Phil Bennett, first vice-president of the ERBD, said the project represented another step towards the diversification of Mongolia’s economy. “It directly supports and nurtures the development of the private sector in a relatively underdeveloped industry in Mongolia,” he said.
The new plant, located in the Dornogobi Province in southern Mongolia, is forecast to add 1m tonnes of production capacity to the cement industry, with much of its output to be directed towards supplying cement and raw materials to major mining projects in the region.
Demand for cement, along with other building materials, is set to rise sharply in the coming years as both the public and private sectors roll out extensive construction projects. With a boom in the mining sector in particular, the demand for cement to build infrastructure both at mines and for transport links will climb.
At the same time state-backed projects in infrastructure, housing and utilities will also draw heavily on domestic production and imports. This demand could cause some bottlenecks in the supply pipeline, pushing up prices if the flow of materials cannot be maintained at a level equal to the construction sector’s requirements.
Cement self-sufficiency
The increased demand for cement is also boosting other sectors, notably the mining industry that provides a ready market for raw materials used in the production process as well as for coal to fire kilns. In early May, international mining firm Viking Ashanti announced its Mongolian subsidiary Auminco Mines had been in discussions with local cement manufacturers to supply their coal needs from Auminco’s Berkh Bituminous Coal Project in northern Mongolia.

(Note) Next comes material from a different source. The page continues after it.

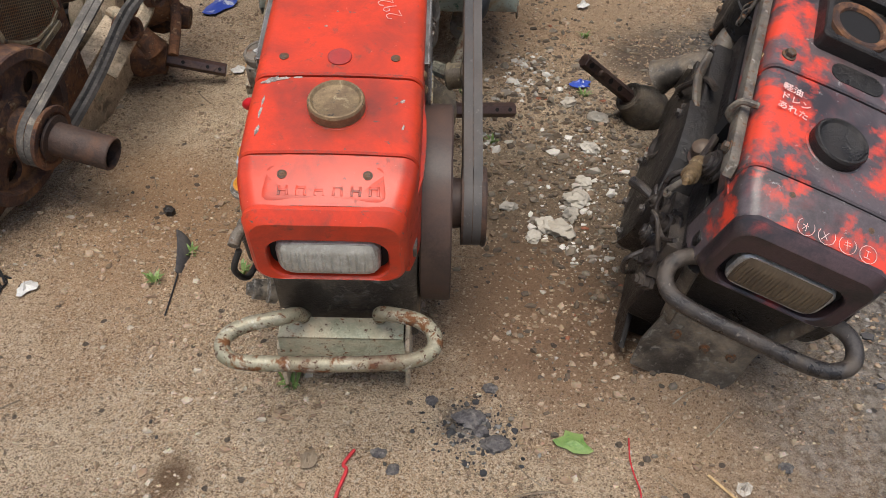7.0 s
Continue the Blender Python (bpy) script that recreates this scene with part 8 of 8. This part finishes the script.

Apart from the Senj Sant project, there are at least two other cement plants in the works with the Mongonyn Alt Group and Germes Gakhiur building new production facilities, both expected to be completed and begin production some time in 2015.
With the additional production these plants offer, Mongolia is expected to come close to cement self-sufficiency. This could still be tested by rising demand from both the public and private sector, with some estimates putting requirements at up to 3m tonnes a year by 2015.